Of course the big festival news of the year was the return of Improv Fest Ireland after a year’s hiatus. What a delight it was to it back too, I was reminded of how much I had missed it. The improv scene has grown so much both locally and internationally since the last Fest which made our task of no wishing to clash with other festivals very challenging. We were later than normal getting our dates tied down which limited suitable weeks. However, despite that challenge, it didn’t deter from the festival. It was a largest one yet and we moved into a larger space for the full duration. Overall a great success. I was particularly pleased to have Improv Utopia friend, Josh Nicols from Orange County, teach at the festival. Ever since meeting Josh, I knew his philosophy on improv is something that would benefit the Irish and wider community.

While there were many great shows in the festival, one particular highlight for me was ‘Crocodile Paws‘ featuring real life couple, Kaisa Kokko and Sara Palmer. A show that truly captured a perfect blend of comedy, emotion and drama on stage.

David Razowsky was also one of our teachers at the festival and I had the opportunity of inviting him to critique my Neil+1 show and offer candid feedback. It was an important thing for me to do as part of the show’s evolution and David is known for not mincing his words. It was such a worthwhile opportunity particularly with David’s background. David invited me on his podcast, A.D.D. Comedy, which was a geek out moment, but more about that when it’s released next year.
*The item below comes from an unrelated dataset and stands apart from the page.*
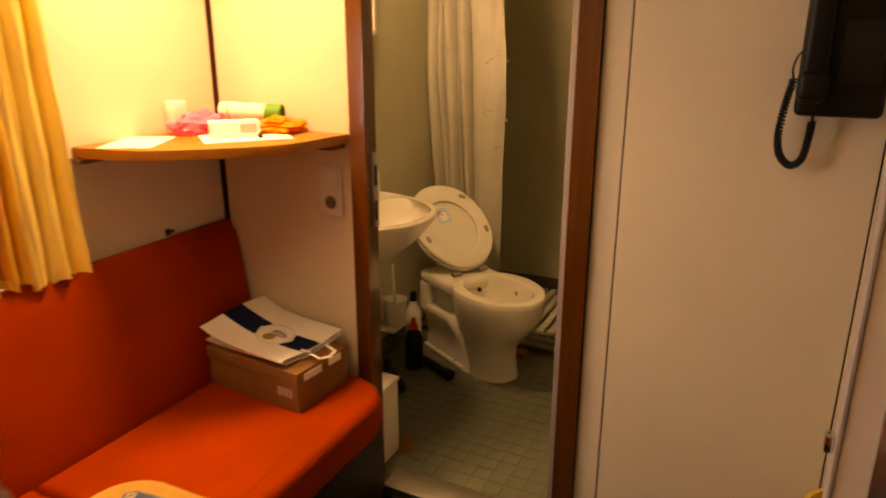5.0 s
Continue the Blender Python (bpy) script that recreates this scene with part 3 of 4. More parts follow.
# ---- shoe box and paper bag on the sofa ----
sb = thing("shoe_box", (1.60, 1.46, SZ), "brown cardboard shoe box with a lid", "box")
sm = Matrix.Translation((1.600, 1.462, SZ + 0.001)) @ Matrix.Rotation(radians(-5), 4, "Z")
part("body", box(-0.108, 0.108, -0.172, 0.176, 0, 0.105, 0.002, m=sm), CARD, sb)
lid = part("lid", box(-0.113, 0.113, -0.177, 0.181, 0.086, 0.122, 0.002, m=sm), CARD, sb, "cardboard lid")
for i in range(4):
    part("printed_bar", box(-0.1095, -0.108, -0.150 + 0.014 * i, -0.141 + 0.014 * i, 0.040, 0.066, m=sm), GREYPRINT, sb)
part("torn_label", box(-0.085, -0.01, -0.1795, -0.1772, 0.090, 0.112, 0.001, 1, m=sm), PAPER, sb, "torn white paper label")
part("torn_label", box(0.02, 0.075, -0.1795, -0.1772, 0.092, 0.115, 0.001, 1, m=sm), PAPER, sb, "torn white paper label")

bag = thing("paper_bag", (1.63, 1.48, SZ + 0.123), "folded white paper carrier bag with a navy band and round print", "bag")
gm = Matrix.Translation((1.632, 1.482, SZ + 0.124)) @ Matrix.Rotation(radians(-5), 4, "Z")


def bag_layer(x0, x1, y0, y1, z, lift, thick=0.003):
    def fn(u, v):
        x, y = x0 + (x1 - x0) * u, y0 + (y1 - y0) * v
        w = 0.006 * math.sin(5 * u + 2) * math.sin(4 * v + 1) + lift * v ** 3 + 0.010 * u ** 2 * v
        return gm @ Vector((x, y, z + w))
    return fn


for z, x0, lift in ((0.002, -0.130, 0.012), (0.013, -0.148, 0.045)):
    part("paper_layer", sheet(bag_layer(x0, 0.115, -0.150, 0.168, z + 0.006, lift), 14, 14, 0.004), PAPER, bag)
top = bag_layer(-0.148, 0.115, -0.150, 0.168, 0.0235, 0.045)
part("navy_band", sheet(lambda u, v: top(0.335 + 0.30 * u, 0.004 + 0.992 * v), 8, 14, 0.0005), NAVY, bag, "navy printed band")


def disc_on(cu, cv, ru, rv, lift, n=28, wob=0.0):
    bm = bmesh.new()
    up = Vector((0, 0, lift))
    c = bm.verts.new(top(cu, cv) + up)
    ringv = [bm.verts.new(top(cu + ru * (1 + wob * math.cos(8 * a)) * math.cos(a), cv + rv * (1 + wob * math.cos(8 * a)) * math.sin(a)) + up) for a in [2 * math.pi * i / n for i in range(n)]]
    for i in range(n):
        bm.faces.new((c, ringv[i], ringv[(i + 1) % n]))
    bmesh.ops.recalc_face_normals(bm, faces=bm.faces)
    return bm


part("round_print", disc_on(0.48, 0.44, 0.235, 0.185, 0.0012, wob=0.04, n=48), PAPER, bag, "scalloped white print")
part("round_print_rim", tube([top(0.48 + 0.215 * math.cos(a), 0.44 + 0.168 * math.sin(a)) + Vector((0, 0, 0.0016)) for a in [radians(15 * i) for i in range(25)]], 0.0009, 5), GREYPRINT, bag)
part("gold_print", disc_on(0.40, 0.46, 0.075, 0.06, 0.0019), GOLD, bag)
for c, r in ((0.50, 0.085), (0.53, 0.07)):
    part("oval_print", tube([top(c + 0.035 * math.cos(a), 0.42 + r * math.sin(a)) + Vector((0, 0, 0.0018)) for a in [radians(20 * i) for i in range(19)]], 0.0011, 5), NAVY, bag)
hpts = [top(0.35, 0.03), top(0.35, 0.0) + Vector((0, -0.01, 0)), top(0.36, 0.0) + Vector((-0.005, -0.055, -0.012)), top(0.45, 0.0) + Vector((0, -0.068, -0.014)), top(0.58, 0.0) + Vector((0, -0.060, -0.012)), top(0.62, 0.0) + Vector((0, -0.01, 0)), top(0.62, 0.03)]
part("handle", tube([p + Vector((0, 0, 0.004)) for p in hpts], 0.006, 8, flat=0.35), PAPER, bag, "white paper handle")

# ---- window curtains ----
def drape(x0, x1, y, z0, z1, folds, depth, spread, seed):
    """A gathered curtain, looser towards its hem."""
    def fn(u, v):
        open_ = 1 + spread * (1 - v) ** 1.5
        x = x0 + (x1 - x0) * u * open_ + 0.004 * noise.noise(Vector((u * 9, v * 3, seed)))
        k = 0.75 + 0.35 * noise.noise(Vector((u * 4.0, v * 1.2, seed + 4)))
        yy = y - depth * k * (0.5 + 0.5 * math.sin(2 * math.pi * folds * (u + 0.02 * math.sin(3 * v + seed)))) - 0.010 * noise.noise(Vector((u * 12, v * 6, seed)))
        return Vector((x, yy, z0 + (z1 - z0) * v + 0.006 * math.sin(17 * u + seed) * (1 - v)))
    return fn


rail = thing("curtain_rail", (0.62, 1.79, 2.06), "pale curtain rail above the window bay", "curtain rail")
part("rail", box(0.02, 1.34, 1.755, 1.775, 2.055, 2.075, 0.003), WHITEPLASTIC, rail)
for x in (0.05, 1.20):
    part("bracket", box(x, x + 0.03, 1.765, 1.7775, 2.05, 2.09, 0.002), WHITEPLASTIC, rail)
c1 = thing("curtain", (0.16, 1.76, 0.90), "yellow curtain with rust streaks and blue-grey patches gathered beside the window", "curtain", "window curtains")
part("cloth", sheet(drape(0.078, 0.228, 1.775, 0.905, 2.055, 5.5, 0.045, 0.48, 1.0), 150, 40, 0.0015), CURTAIN, c1)
c2 = thing("curtain", (1.12, 1.76, 0.90), "yellow curtain with rust streaks hanging over the sofa back", "curtain", "window curtains")
part("cloth", sheet(drape(0.985, 1.085, 1.760, 0.905, 2.055, 3.0, 0.046, 0.20, 3.0), 90, 40, 0.0015), CURTAIN, c2)
part("lining", sheet(drape(1.078, 1.178, 1.752, 0.892, 2.055, 2.3, 0.050, 0.42, 5.0), 90, 50, 0.0015), LINING, c2, "plain yellow turned-over side of the cloth")

# ---- corner shelf and what stands on it ----
SHZ = 1.201
shelf = thing("corner_shelf", (1.6, 1.6, SHZ - 0.03), "beech-coloured corner shelf with a rounded front", "shelf")
front = [(1.262, NR - 0.001), (1.263, 1.735), (1.274, 1.66), (1.298, 1.575), (1.352, 1.495), (1.425, 1.415), (1.500, 1.355), (1.565, 1.325), (1.640, 1.310), (1.700, 1.302), (EW - 0.001, 1.293), (EW - 0.001, NR - 0.001)]
part("board", prism(front, SHZ - 0.026, SHZ, 0.003, 2), SHELFOAK, shelf)
part("bracket", box(1.70, EW - 0.001, 1.305, 1.36, SHZ - 0.040, SHZ - 0.027, 0.003), FRAMEWOOD, shelf, "small dark support block")
part("bracket", box(1.25, 1.32, 1.735, NR - 0.001, SHZ - 0.040, SHZ - 0.027, 0.003), FRAMEWOOD, shelf, "small dark support block")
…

Shows and Teachers and Guests, oh my!
I realise these posts become more and more self indulgent as the years go on but they do serve as a great way of reminding one’s self of achievements, goals and outlooks on the improv scene. There is just too much going in one year to talk about everything but a round up of other highlights include:

* U.K. improvisers Liam Weber and “Lloydie” guest teaching and performing in Dublin.
* Performing some duo improv live on Irish radio with the wonderful Maura Mannle. (I was in the studio and Maura was dialled in from the U.S.)
* Guest act from New York, Future Wives, performed a fantastic show for us in Dublin and taught a workshop for female identifying improvisers.
* Filming an improvised mockumentary in one of America’s most haunted houses.
* Guest on ‘Down to Business‘ with Bobby Kerr on Newstalk, talking to him about Corporate Improv.
* Performing an impromptu show with Craig Cackowski, Carla Cackowski, Maura Mannle and Mark Cantan at Tightrope during the summer

L to R: Mark Cantan, Maura Mannle, Carla Cackowski, Craig Cackowski, Me!
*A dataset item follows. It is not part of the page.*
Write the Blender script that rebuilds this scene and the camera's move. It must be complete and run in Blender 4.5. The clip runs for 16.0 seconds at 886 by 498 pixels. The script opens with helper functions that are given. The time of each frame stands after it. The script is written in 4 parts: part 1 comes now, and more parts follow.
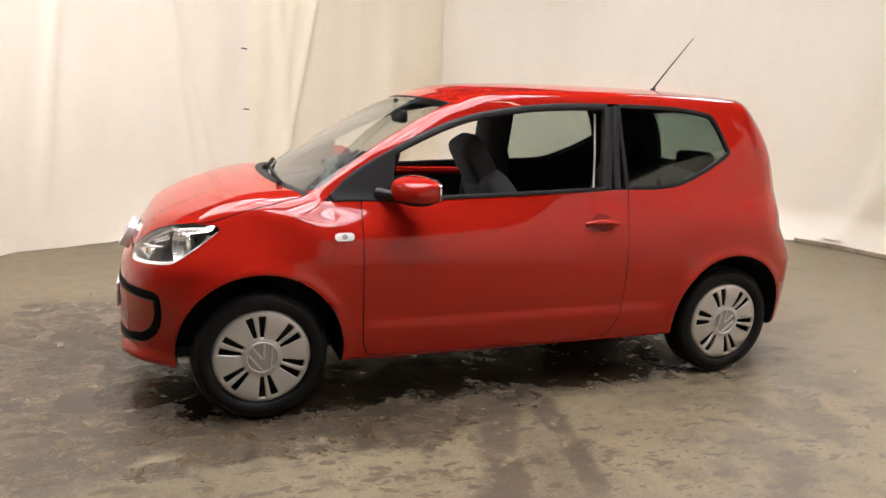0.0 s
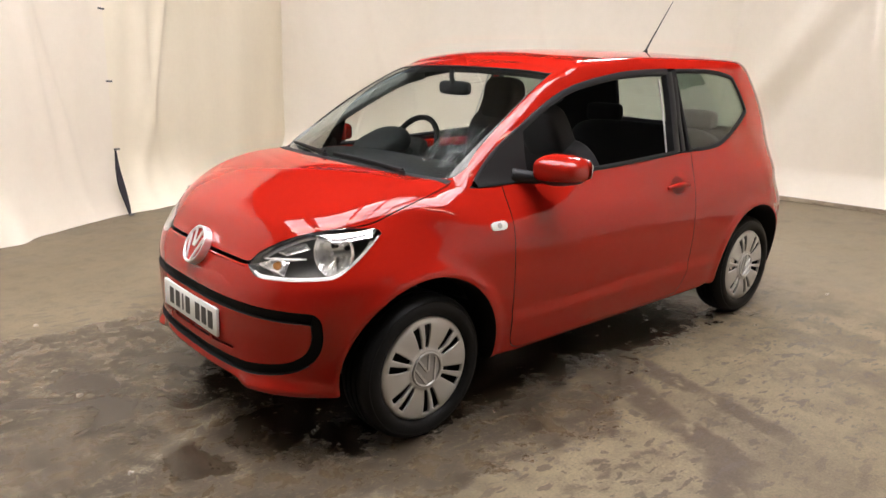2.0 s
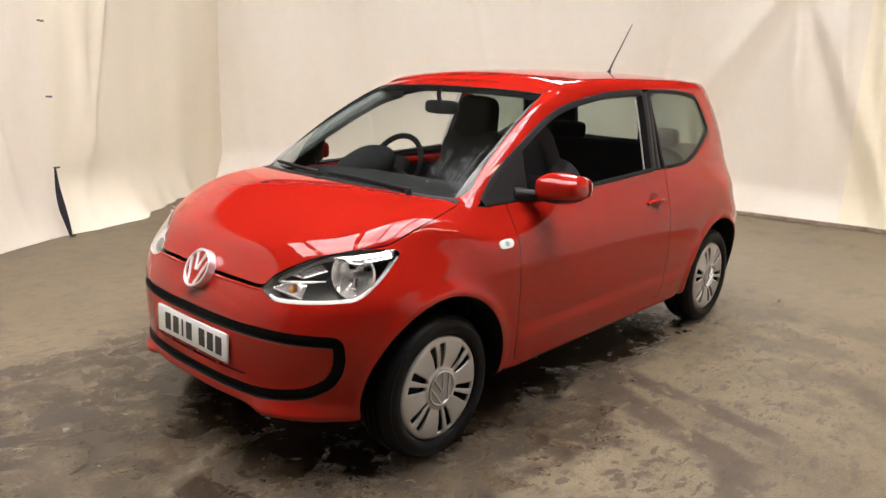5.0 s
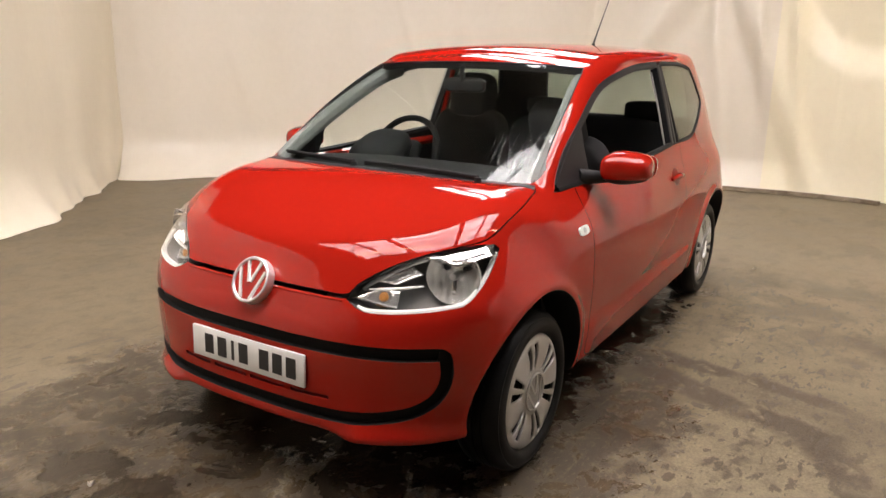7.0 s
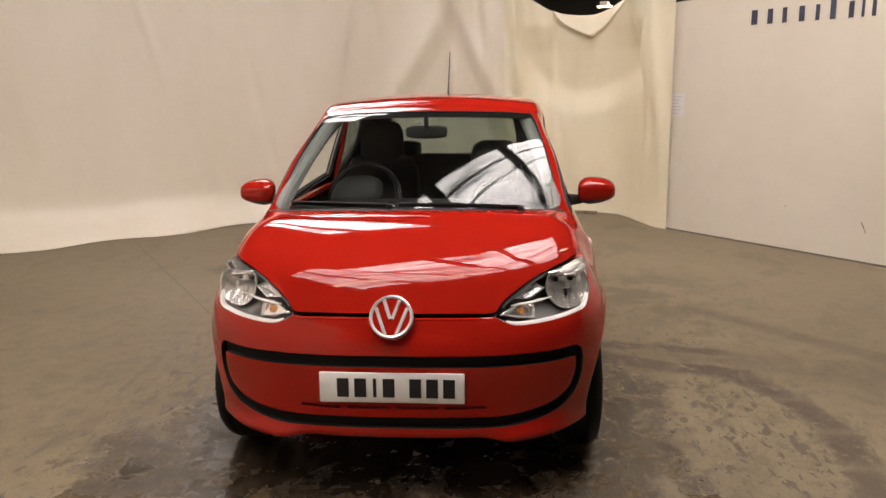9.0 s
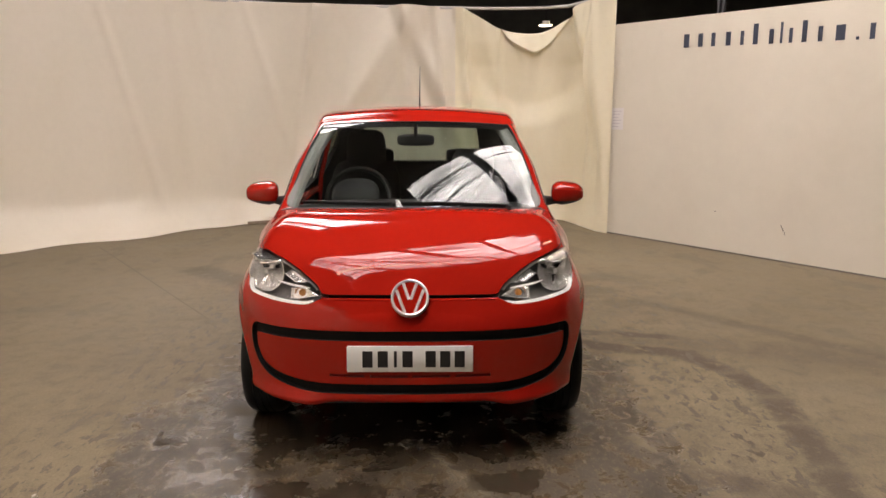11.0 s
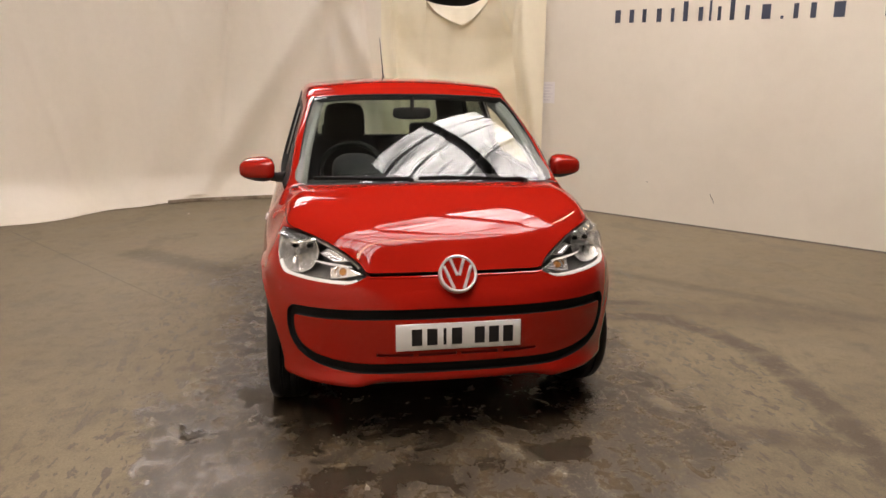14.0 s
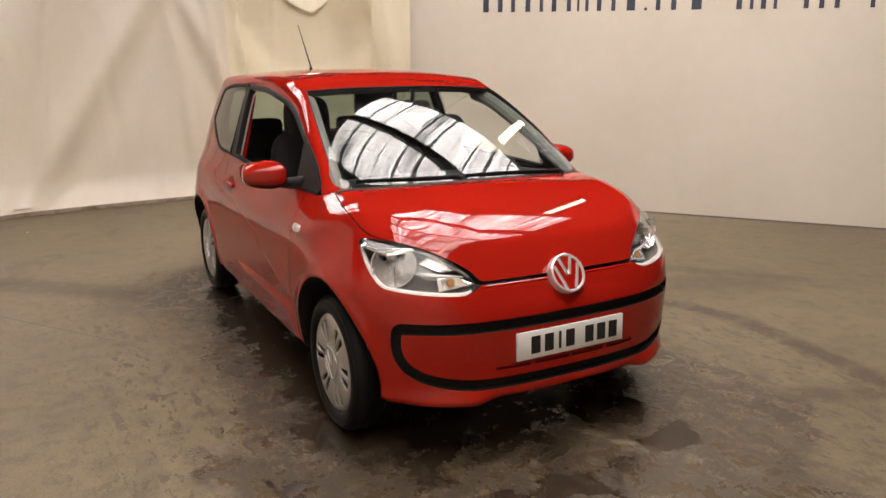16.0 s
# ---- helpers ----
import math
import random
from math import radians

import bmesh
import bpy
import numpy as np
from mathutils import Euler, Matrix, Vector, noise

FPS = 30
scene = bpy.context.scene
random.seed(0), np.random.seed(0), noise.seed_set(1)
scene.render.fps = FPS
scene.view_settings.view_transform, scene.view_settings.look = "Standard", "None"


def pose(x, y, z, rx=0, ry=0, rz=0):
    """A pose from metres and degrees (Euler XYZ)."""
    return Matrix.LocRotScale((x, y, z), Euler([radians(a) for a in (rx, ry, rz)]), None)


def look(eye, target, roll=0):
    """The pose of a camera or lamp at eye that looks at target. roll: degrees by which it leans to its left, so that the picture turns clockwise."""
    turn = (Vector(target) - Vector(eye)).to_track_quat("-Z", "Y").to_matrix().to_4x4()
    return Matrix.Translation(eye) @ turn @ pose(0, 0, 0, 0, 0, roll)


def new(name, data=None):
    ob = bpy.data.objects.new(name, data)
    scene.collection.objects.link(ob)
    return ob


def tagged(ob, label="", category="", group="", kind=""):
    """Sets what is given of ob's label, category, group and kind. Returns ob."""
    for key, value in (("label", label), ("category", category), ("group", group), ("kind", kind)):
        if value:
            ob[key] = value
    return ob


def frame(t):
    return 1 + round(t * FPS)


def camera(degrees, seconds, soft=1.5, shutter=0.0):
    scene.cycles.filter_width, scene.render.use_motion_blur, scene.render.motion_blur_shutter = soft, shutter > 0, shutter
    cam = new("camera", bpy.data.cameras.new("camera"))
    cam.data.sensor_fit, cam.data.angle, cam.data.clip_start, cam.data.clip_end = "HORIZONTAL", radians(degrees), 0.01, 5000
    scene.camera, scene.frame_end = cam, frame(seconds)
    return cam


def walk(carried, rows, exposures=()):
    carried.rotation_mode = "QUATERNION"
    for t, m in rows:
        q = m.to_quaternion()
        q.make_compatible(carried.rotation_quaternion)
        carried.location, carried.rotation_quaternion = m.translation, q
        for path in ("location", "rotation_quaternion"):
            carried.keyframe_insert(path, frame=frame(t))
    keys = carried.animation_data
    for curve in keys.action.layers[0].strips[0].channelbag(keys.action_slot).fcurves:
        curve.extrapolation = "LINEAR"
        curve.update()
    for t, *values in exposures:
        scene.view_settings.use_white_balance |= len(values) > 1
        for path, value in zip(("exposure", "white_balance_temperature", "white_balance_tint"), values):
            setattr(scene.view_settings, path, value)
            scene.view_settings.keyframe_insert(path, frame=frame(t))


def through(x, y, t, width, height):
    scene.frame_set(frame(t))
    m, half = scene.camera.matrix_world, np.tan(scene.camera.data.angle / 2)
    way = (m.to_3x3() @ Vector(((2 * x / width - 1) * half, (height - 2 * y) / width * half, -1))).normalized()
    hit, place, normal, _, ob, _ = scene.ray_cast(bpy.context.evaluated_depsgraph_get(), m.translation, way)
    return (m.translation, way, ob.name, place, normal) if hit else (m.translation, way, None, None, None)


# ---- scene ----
cam = camera(61.9, 16.0)
PATH = [
    (0, (-1.531, -3.831, 1.424), (-0.857, -1.994, 1.009), 2.48),
    (0.5, (-1.950, -3.625, 1.433), (-1.084, -1.887, 0.953), 1.68),
    (1, (-2.313, -3.341, 1.450), (-1.303, -1.682, 0.972), 2.02),
    (1.5, (-2.635, -3.065, 1.438), (-1.480, -1.506, 0.954), 1.45),
    (2, (-2.876, -2.785, 1.445), (-1.609, -1.323, 0.938), 1.22),
    (2.5, (-3.101, -2.641, 1.464), (-1.734, -1.260, 0.988), 0.95),
    (3, (-3.147, -2.564, 1.462), (-1.715, -1.247, 0.996), 1.78),
    (5.5, (-3.152, -2.528, 1.461), (-1.713, -1.219, 0.995), 1.71),
    (6, (-3.176, -2.357, 1.448), (-1.707, -1.085, 0.978), 1.91),
    (6.5, (-3.212, -2.105, 1.443), (-1.754, -0.821, 0.967), 1.82),
    (7, (-3.397, -1.771, 1.428), (-1.759, -0.743, 0.918), 0.73),
    (7.5, (-3.607, -1.416, 1.412), (-1.829, -0.630, 0.941), 0.85),
    (8, (-3.872, -1.075, 1.419), (-2.022, -0.453, 0.984), 0.66),
    (8.5, (-4.081, -0.708, 1.441), (-2.170, -0.325, 0.993), -0.22),
    (9, (-4.254, -0.391, 1.452), (-2.300, -0.231, 1.057), -0.80),
    (9.5, (-4.489, -0.205, 1.466), (-2.527, -0.177, 1.077), -1.04),
    (9.7, (-4.529, -0.186, 1.466), (-2.567, -0.169, 1.086), -0.84),
    (12, (-4.776, -0.040, 1.452), (-2.815, -0.100, 1.064), 0.51),
    (12.5, (-4.759, -0.020, 1.448), (-2.803, -0.093, 1.041), 0.12),
    (13, (-4.770, 0.122, 1.454), (-2.819, -0.028, 1.040), -0.88),
    (13.5, (-4.734, 0.315, 1.447), (-2.793, 0.074, 1.028), 0.01),
    (14, (-4.612, 0.587, 1.454), (-2.692, 0.234, 1.018), 0.47),
    (14.5, (-4.505, 0.923, 1.445), (-2.618, 0.434, 0.998), -0.09),
    (15, (-4.303, 1.235, 1.432), (-2.470, 0.583, 0.970), 0.26),
    (15.5, (-4.131, 1.516, 1.446), (-2.346, 0.739, 0.989), -0.09),
    (16, (-3.967, 1.762, 1.460), (-2.261, 0.827, 0.998), -0.22),
]
walk(cam, [(t, look(eye, target, roll)) for t, eye, target, roll in PATH], [(0.0, 0.28, 6600, 16), (3.0, 0.26, 6600, 16), (6.0, 0.22, 6750, 17), (7.5, -0.02, 7100, 19), (8.5, -0.26, 7300, 20), (9.5, -0.36, 7300, 20), (12.0, -0.32, 7300, 20), (16.0, -0.30, 7300, 20)])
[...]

Improv & Refugees in Direct Provision
Earlier this year, in collaboration with Rick Doody and The Tightrope, we piloted a scheme with a number of refugees based in Ireland and took them into my improv courses. One of the big challenges facing refugees who gain status in Ireland is integration in society. Improv provides a unique opportunity for this, as the shared camaraderie amongst all participants offers greater engagement and support amongst peers while enriching the workshop through variety in cultures. The pilot was a great success and we have launched a wider programme which kicks off in January 2019. More about the programme in a future post.
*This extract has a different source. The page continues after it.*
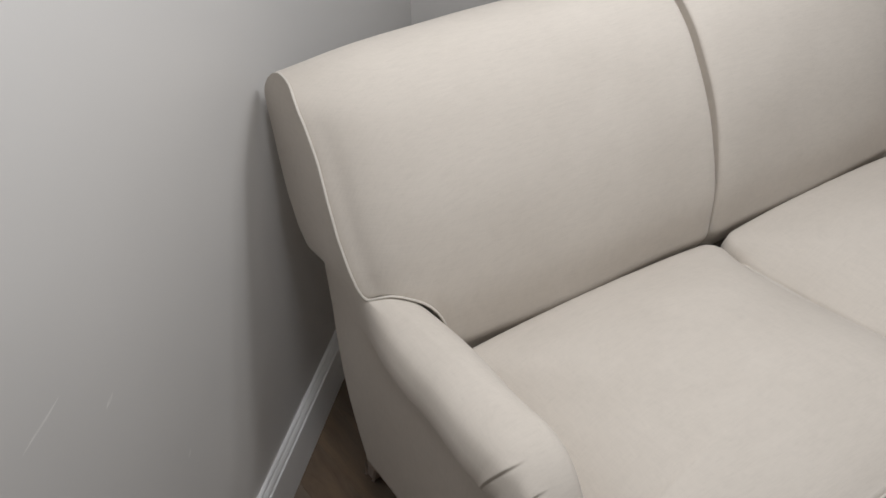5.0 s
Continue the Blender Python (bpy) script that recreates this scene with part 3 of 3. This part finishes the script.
def crosses(x, y, turn):
    hx, hy = (PL / 2, PW / 2) if turn == 0 else (PW / 2, PL / 2)
    return any(not (0 < v < ROOM) for sx in (-1, 1) for sy in (-1, 1) for v in inside(x + sx * hx, y + sy * hy))


near, far = [], []
for x, y, turn in planks:
    a, b = inside(x, y)
    if not (-reach < a < ROOM + reach and -reach < b < ROOM + reach):
        continue
    (near if -1.95 < x < 1.85 and -0.95 < y < 1.55 else far).append((x, y, turn))
plank_mesh = None
for x, y, turn in near:
    if crosses(x, y, turn):
        bm = cut_bm(x, y, turn)
        if not bm.faces:
            bm.free()
            continue
        ob = part("plank", bm, OAK, floor)
    elif plank_mesh is None:
        first = part("plank", plank_bm(), OAK, floor)
        plank_mesh = first.data
        ob = first
    else:
        ob = new("plank", plank_mesh)
        ob.parent = floor
    ob.color = (1, 1, 1, 1)
    for px, py, tint in PALE:
        if abs(px - x) < 0.05 and abs(py - y) < 0.05:
            ob.color = (*tint, 1)
    ob.matrix_local = pose(x, y, random.uniform(-0.0003, 0.0002), random.uniform(-0.1, 0.1), 0, turn + (180 if random.random() < 0.5 and ob.data == plank_mesh else 0))
verts, faces = [], []
for x, y, turn in far:
    if crosses(x, y, turn):
        bm = cut_bm(x, y, turn)
        if not bm.faces:
            bm.free()
            continue
        bm.transform(pose(x, y, 0, 0, 0, turn))
        n = len(verts)
        bm.verts.index_update()
        verts += [tuple(v.co) for v in bm.verts]
        faces += [[n + v.index for v in f.verts] for f in bm.faces]
        bm.free()
        continue
    hx, hy = (PL / 2 - GAP, PW / 2 - GAP) if turn == 0 else (PW / 2 - GAP, PL / 2 - GAP)
    n = len(verts)
    verts += [(x + sx * hx, y + sy * hy, z) for z in (-0.012, -0.0002) for sx, sy in ((-1, -1), (1, -1), (1, 1), (-1, 1))]
    faces += [[n + i for i in q] for q in ((4, 5, 6, 7), (0, 1, 5, 4), (1, 2, 6, 5), (2, 3, 7, 6), (3, 0, 4, 7))]
data = bpy.data.meshes.new("far_planks")
data.from_pydata(verts, [], faces)
data.materials.append(OAK)
rest = new("far_planks", data)
rest.parent = floor
tagged(rest, "further oak planks of the parquet", kind="stuff")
Ireland, Improv and some Reflections
The improv scene has grown dramatically in the past year, no doubt. There are now even more shows and regular spots for people to get their fix. Tightrope continues to grow and MOB Theatre has recently come on the scene with their weekly nights. As someone who constantly preaches about the importance of community in improv, its really great to see the scene develop further. There is still much to be done, and while the Improv Fest Ireland and Improv Utopia Ireland firmly highlight Ireland as one of the go to locations for international improvisers, the importance of support and personal/troupe growth in the local scene is paramount if Dublin is to grow to a scene similar to London or even one of the main cities in the U.S. I would love to see more Irish groups and improvisers perform and train abroad, be it festivals or events outside of the local turf. Festivals are an ideal way to see what the rest of the world has to offer and network with other improvisers. Festivals also inspire with the variety of talent and shows on display. While Tightrope is a cornerstone of the improv community, it removes the need for troupes to have to run the business side of an improv group which can risk troupes pushing their development and setting higher goals. That being said, Dublin based group, Auto-Correbt, have being leading the way with some of their achievements this year which is thrilling to see. They’ve performed at non improv festivals to great acclaim as well as push themselves to see what they can achieve. I look forward to seeing other groups following suit.

In time-honoured tradition through I do like to give a shout out for my favourite Irish act of the year. No different than last year, Jess’s’s’s continue to keep me entertained me every time I catch them.

What’s in store for 2019?
With 2019 just around the corner, I’ve already got much in the calendar for next year. I have a number of corporate speaking events lined up which will hopefully further expand the reach of improv in the business world. I also have the Edinburgh Improv Festival early in the new year.

I’ve being cheating on my improv love by secretly writing a play which I hope to have completed in the first half of 2019. It’s not improv, but takes inspiration from some of my experiences from this year as well as past life events. Of course, that assumes the alien invasion hasn’t happened by then…

And that’s a wrap! Grateful for all the adventures 2018 has brought, the support from friends and family and the joy improv has brought me. I hope improv has taken care of you this year, and you have taken care of improv. Wishing you all the best for 2019.